<<<<

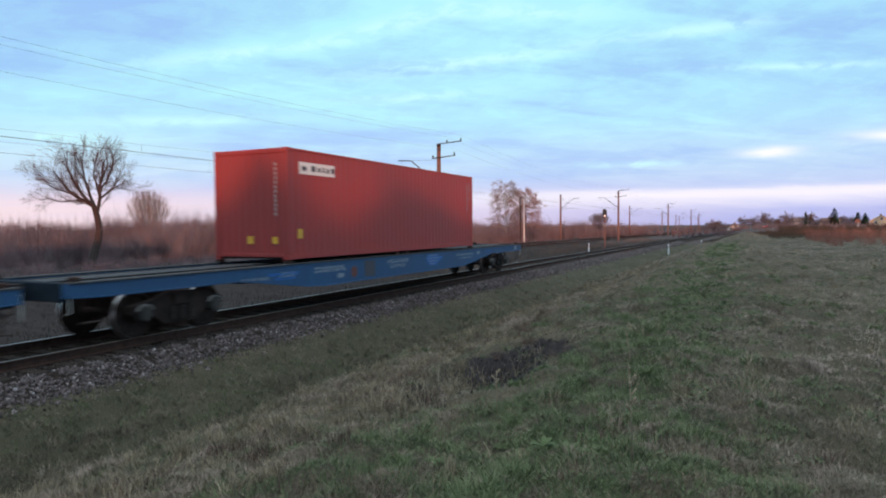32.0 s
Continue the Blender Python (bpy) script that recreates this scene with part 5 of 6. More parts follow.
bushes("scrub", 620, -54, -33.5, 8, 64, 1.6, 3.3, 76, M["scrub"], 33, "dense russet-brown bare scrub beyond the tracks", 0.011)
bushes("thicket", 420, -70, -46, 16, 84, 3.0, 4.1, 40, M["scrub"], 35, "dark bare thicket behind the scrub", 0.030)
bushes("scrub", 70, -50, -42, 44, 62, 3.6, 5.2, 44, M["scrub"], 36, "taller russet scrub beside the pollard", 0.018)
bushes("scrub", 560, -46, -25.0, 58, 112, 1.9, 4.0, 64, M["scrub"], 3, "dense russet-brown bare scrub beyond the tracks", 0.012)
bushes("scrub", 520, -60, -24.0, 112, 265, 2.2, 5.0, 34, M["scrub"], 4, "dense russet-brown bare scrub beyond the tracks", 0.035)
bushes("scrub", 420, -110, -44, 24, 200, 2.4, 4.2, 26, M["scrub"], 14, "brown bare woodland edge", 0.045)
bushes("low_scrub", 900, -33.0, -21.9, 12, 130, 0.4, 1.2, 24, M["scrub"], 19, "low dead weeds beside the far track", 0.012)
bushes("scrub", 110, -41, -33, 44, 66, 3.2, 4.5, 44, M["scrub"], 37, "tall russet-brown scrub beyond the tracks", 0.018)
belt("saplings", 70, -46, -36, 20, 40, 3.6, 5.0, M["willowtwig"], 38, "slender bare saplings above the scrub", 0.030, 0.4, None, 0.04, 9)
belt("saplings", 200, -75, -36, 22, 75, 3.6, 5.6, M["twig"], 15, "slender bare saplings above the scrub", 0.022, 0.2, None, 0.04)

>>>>

• **Exercise instructions**
Images should not appear in the copy; retype the listing above exactly.

• **Solution to the problem**
32.0 s
Continue the Blender Python (bpy) script that recreates this scene with part 5 of 6. More parts follow.
bushes("scrub", 620, -54, -33.5, 8, 64, 1.6, 3.3, 76, M["scrub"], 33, "dense russet-brown bare scrub beyond the tracks", 0.011)
bushes("thicket", 420, -70, -46, 16, 84, 3.0, 4.1, 40, M["scrub"], 35, "dark bare thicket behind the scrub", 0.030)
bushes("scrub", 70, -50, -42, 44, 62, 3.6, 5.2, 44, M["scrub"], 36, "taller russet scrub beside the pollard", 0.018)
bushes("scrub", 560, -46, -25.0, 58, 112, 1.9, 4.0, 64, M["scrub"], 3, "dense russet-brown bare scrub beyond the tracks", 0.012)
bushes("scrub", 520, -60, -24.0, 112, 265, 2.2, 5.0, 34, M["scrub"], 4, "dense russet-brown bare scrub beyond the tracks", 0.035)
bushes("scrub", 420, -110, -44, 24, 200, 2.4, 4.2, 26, M["scrub"], 14, "brown bare woodland edge", 0.045)
bushes("low_scrub", 900, -33.0, -21.9, 12, 130, 0.4, 1.2, 24, M["scrub"], 19, "low dead weeds beside the far track", 0.012)
bushes("scrub", 110, -41, -33, 44, 66, 3.2, 4.5, 44, M["scrub"], 37, "tall russet-brown scrub beyond the tracks", 0.018)
belt("saplings", 70, -46, -36, 20, 40, 3.6, 5.0, M["willowtwig"], 38, "slender bare saplings above the scrub", 0.030, 0.4, None, 0.04, 9)
belt("saplings", 200, -75, -36, 22, 75, 3.6, 5.6, M["twig"], 15, "slender bare saplings above the scrub", 0.022, 0.2, None, 0.04)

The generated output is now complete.